Selon lui, pour le Primorié il est important de régler la question relative de la main d'œuvre en provenance de Corée du Nord. Elle pourrait l'être en cas de normalisation des relations entre la Corée du Nord et la Corée du Sud.
"Aujourd'hui il existe des obstacles intérieurs précisément en Corée du Nord. 4 000 citoyens nord-coréens travaillent en Primorié tout au plus, alors que le potentiel ouvrier de ce pays est immense: environ 2 millions de personnes. En présence d'un potentiel d'investissement en Primorié, il serait possible de faire appel à cette force de travail à condition que les relations entre les deux Corées évoluent", note l'expert.
Iouri Avdeev ajoute également que les accords conclus précédemment entre la Corée du Sud et la Russie sur les investissements dans les projets en Extrême-Orient restent en vigueur. "Et la coopération pourrait même s'élargir. Les intentions d'investissement apaisent les tensions potentielles. Plus nous ferons ensemble, moins il y aura de tension", estime-t-il.

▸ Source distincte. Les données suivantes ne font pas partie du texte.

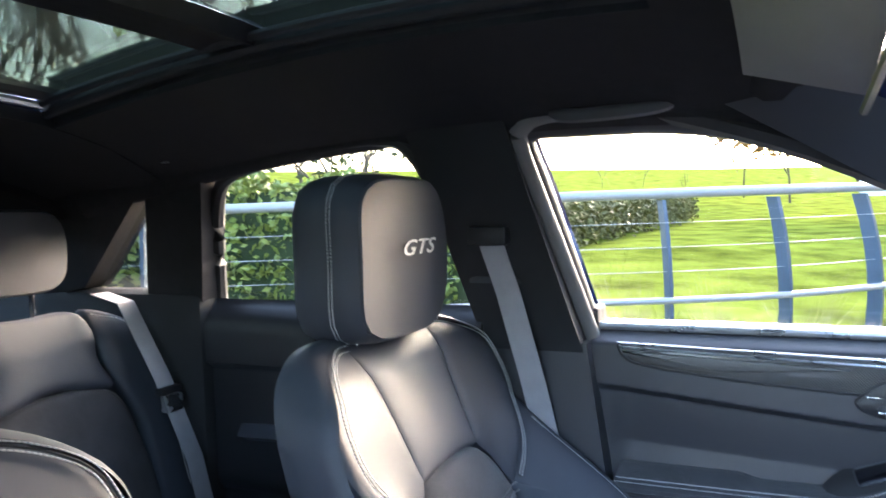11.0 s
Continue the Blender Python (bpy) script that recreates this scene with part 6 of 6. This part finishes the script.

De plus, le flux touristique en provenance de Corée du Sud ne cesse de croître dans la région: au premier trimestre de l'année le Primorié avait été visité par près de 10 000 Sud-Coréens, soit une hausse de 70%. Dans la même période, le nombre de voyageurs entre Vladivostok et les aéroports sud-coréens a augmenté de 25%, et cette année on attend une hausse globale supérieure à 30%. Le 2 mai a été rétablie la ligne de croisière Corée du Sud-Russie-Japon avec un port d'attache à Sokcho. Au total, au cours de l'année, la Corée du Sud organise l'escale de 12 bateaux de croisière à Vladivostok.
Pendant le 7e forum russo-coréen d'Extrême-Orient qui s'est tenu en avril à Vladivostok, des représentants sud-coréens ont déclaré qu'ils voyaient des perspectives dans le développement de la coopération dans le domaine de la transformation du poisson et de l'infrastructure portuaire.